** Given exercise **
Copy exactly the block of lines between the one containing "Continue the Blender" and the one containing "concrete apron outside", inclusive.
>> BEGIN Source excerpt
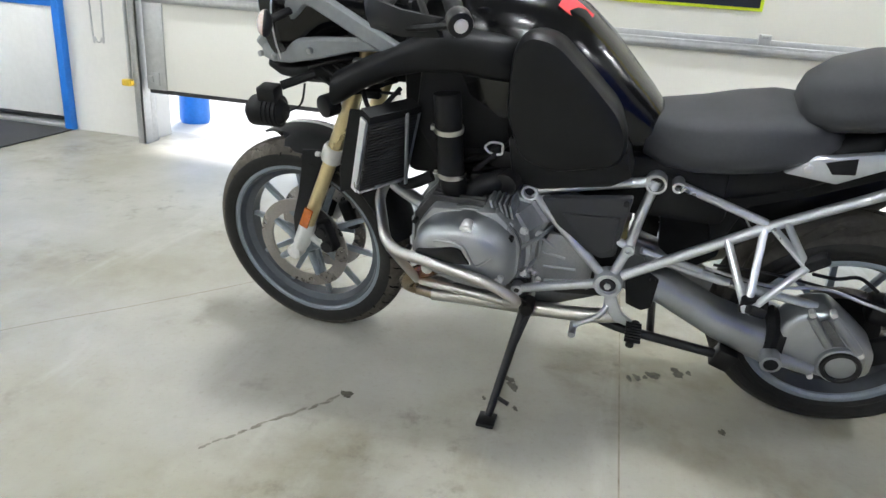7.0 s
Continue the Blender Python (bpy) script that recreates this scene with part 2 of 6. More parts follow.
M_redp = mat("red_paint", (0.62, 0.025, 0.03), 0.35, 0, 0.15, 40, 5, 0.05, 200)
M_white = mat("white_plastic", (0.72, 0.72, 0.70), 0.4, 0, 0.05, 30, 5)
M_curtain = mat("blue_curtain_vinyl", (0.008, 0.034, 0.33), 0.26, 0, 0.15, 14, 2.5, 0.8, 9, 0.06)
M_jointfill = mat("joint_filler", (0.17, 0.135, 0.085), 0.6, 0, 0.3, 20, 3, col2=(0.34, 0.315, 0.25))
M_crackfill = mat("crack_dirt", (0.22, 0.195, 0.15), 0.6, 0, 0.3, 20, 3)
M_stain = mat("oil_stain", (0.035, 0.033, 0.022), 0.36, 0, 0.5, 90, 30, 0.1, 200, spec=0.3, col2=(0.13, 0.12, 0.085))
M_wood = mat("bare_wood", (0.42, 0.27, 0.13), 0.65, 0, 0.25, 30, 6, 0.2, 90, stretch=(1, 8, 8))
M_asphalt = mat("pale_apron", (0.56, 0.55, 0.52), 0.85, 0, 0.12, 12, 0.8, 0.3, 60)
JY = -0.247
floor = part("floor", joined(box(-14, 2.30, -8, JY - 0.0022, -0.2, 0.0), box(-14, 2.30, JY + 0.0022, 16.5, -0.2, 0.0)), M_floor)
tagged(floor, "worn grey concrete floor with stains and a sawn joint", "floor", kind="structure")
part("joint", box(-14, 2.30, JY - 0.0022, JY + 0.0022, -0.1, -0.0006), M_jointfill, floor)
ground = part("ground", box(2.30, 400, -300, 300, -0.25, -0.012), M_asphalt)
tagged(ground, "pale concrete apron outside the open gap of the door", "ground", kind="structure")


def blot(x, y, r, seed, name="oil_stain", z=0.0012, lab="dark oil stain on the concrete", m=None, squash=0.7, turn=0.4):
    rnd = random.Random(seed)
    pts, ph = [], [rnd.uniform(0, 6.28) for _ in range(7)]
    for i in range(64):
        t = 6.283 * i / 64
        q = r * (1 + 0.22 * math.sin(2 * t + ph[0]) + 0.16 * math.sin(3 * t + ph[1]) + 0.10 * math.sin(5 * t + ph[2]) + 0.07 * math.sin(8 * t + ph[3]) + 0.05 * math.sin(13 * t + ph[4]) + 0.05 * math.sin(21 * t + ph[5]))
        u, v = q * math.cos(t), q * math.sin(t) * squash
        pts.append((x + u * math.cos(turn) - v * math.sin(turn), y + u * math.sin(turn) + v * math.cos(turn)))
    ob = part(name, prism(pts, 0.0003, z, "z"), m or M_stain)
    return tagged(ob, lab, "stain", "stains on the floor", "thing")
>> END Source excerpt
** Task result **
Continue the Blender Python (bpy) script that recreates this scene with part 2 of 6. More parts follow.
M_redp = mat("red_paint", (0.62, 0.025, 0.03), 0.35, 0, 0.15, 40, 5, 0.05, 200)
M_white = mat("white_plastic", (0.72, 0.72, 0.70), 0.4, 0, 0.05, 30, 5)
M_curtain = mat("blue_curtain_vinyl", (0.008, 0.034, 0.33), 0.26, 0, 0.15, 14, 2.5, 0.8, 9, 0.06)
M_jointfill = mat("joint_filler", (0.17, 0.135, 0.085), 0.6, 0, 0.3, 20, 3, col2=(0.34, 0.315, 0.25))
M_crackfill = mat("crack_dirt", (0.22, 0.195, 0.15), 0.6, 0, 0.3, 20, 3)
M_stain = mat("oil_stain", (0.035, 0.033, 0.022), 0.36, 0, 0.5, 90, 30, 0.1, 200, spec=0.3, col2=(0.13, 0.12, 0.085))
M_wood = mat("bare_wood", (0.42, 0.27, 0.13), 0.65, 0, 0.25, 30, 6, 0.2, 90, stretch=(1, 8, 8))
M_asphalt = mat("pale_apron", (0.56, 0.55, 0.52), 0.85, 0, 0.12, 12, 0.8, 0.3, 60)
JY = -0.247
floor = part("floor", joined(box(-14, 2.30, -8, JY - 0.0022, -0.2, 0.0), box(-14, 2.30, JY + 0.0022, 16.5, -0.2, 0.0)), M_floor)
tagged(floor, "worn grey concrete floor with stains and a sawn joint", "floor", kind="structure")
part("joint", box(-14, 2.30, JY - 0.0022, JY + 0.0022, -0.1, -0.0006), M_jointfill, floor)
ground = part("ground", box(2.30, 400, -300, 300, -0.25, -0.012), M_asphalt)
tagged(ground, "pale concrete apron outside the open gap of the door", "ground", kind="structure")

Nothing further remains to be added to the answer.